Horrendously Happy
Horrendously Happy

Horrendously Happy

Date:3/14/19
QIC:Bushwacker
PAX:Chewy, Garfield, Shooter, Steve, Waterpik, Bushwacker (QIC)

Today was a prime example of the efficacy of the self-EH strategy of signing up to Q. After a horrendous night sleep, YHC was begrudgingly ready to get some miles in with the always semi-chipper PAX known colloquially as the City Hall Scramblers.

WARM O RAMA

Windmills x15

Imperial Walkers x15

Torso Twists x15

High Knees x 17

Donkey Kicks rx10, lx10

Down Dog Merkins (credit Chewy for naming rights) x15

Scorpion Kicks x15

THANG

The tradish Old Mandeville route was tackled this gloom. Garfield smartly listened to his body and passed on Sun Set Point.

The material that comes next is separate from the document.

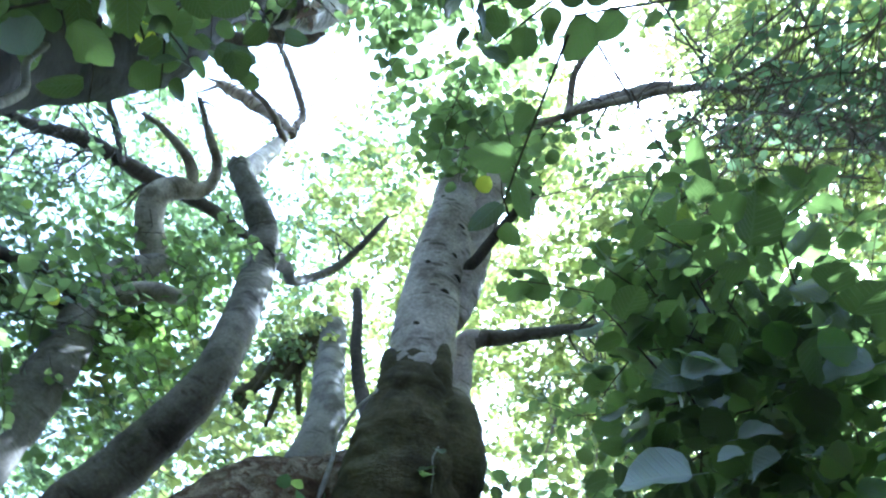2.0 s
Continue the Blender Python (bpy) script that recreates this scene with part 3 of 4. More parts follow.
limb("stem", [(-2.1, 1.4, 4.3, 0.075), (-1.93, 1.37, 4.34, 0.064), (-1.8, 1.385, 4.39, 0.055), (-1.701, 1.457, 4.439, 0.044), (-1.62, 1.5, 4.48, 0.034)], BARK_HOOK, hooked, "short bent side stem", sides=18, seed=36)
limb("limb", [(-2.5, 0.98, 5.73, 0.024), (-2.25, 0.75, 5.4, 0.02), (-2.09, 0.45, 5.19, 0.024), (-2.103, 0.23, 5.154, 0.028), (-2.176, 0.092, 5.09, 0.028), (-2.304, -0.014, 4.984, 0.022), (-2.4, -0.1, 4.85, 0.01)], BARK_DARK, hooked, "dark crooked bare limb", sides=14, seed=37, lump=0.2, rough=0.12)
limb("branch", [(-2.12, 1.235, 5.66, 0.055), (-2.056, 1.2, 5.72, 0.042), (-2.042, 1.042, 5.755, 0.037), (-2.137, 0.811, 5.756, 0.026), (-2.2, 0.68, 5.7, 0.014)], BARK_HOOK, hooked, sides=12, seed=32)
limb("limb", [(-1.9, 1.9, 6.05, 0.03), (-2.0, 1.65, 5.95, 0.044), (-2.121, 1.447, 5.898, 0.05), (-2.382, 1.141, 5.8, 0.056), (-2.53, 0.937, 5.729, 0.06), (-2.687, 0.729, 5.635, 0.056), (-2.872, 0.558, 5.5, 0.038), (-3.05, 0.25, 5.33, 0.014)], BARK_DARK, hooked, "dark forked dead limb", sides=14, seed=33, lump=0.25, rough=0.12)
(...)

YHC wished he had done the same down the final stretch. Avoiding thoughts of a post-post trail run with Steve as best as possible, Q instead focused on one foot in front of the other in the NOW.

MARY

Taking advantage of the pull up bar at the park, the PAX each tested their metal in this month’s ISI of flexed-arm hangs, while the rest of the group did unending LBCs, Freddy Mercurys, and Heel Touches.

COT

Garfield took us out with positive vibes and grand hopes for the day. Thanks for posting , guys, and for following the sometimes predictable, yet often unpredictable lead of he who is feared by bushes far and wide!

POST SCRIPT

Steve and I did successfully complete a 1 mile trail run without being attacked, or otherwise molested by: alligators, snakes, spiders (though their webs kept things interesting), raccoons, squirrels, or devilish forest gnomes. We are looking forward to adding more miles and more men to the next run!

POST POST SCRIPT

I passed an active scene with a very totaled St Tammany Sherrif’s suburban on the way home. Please say some prayers for the officer invoved.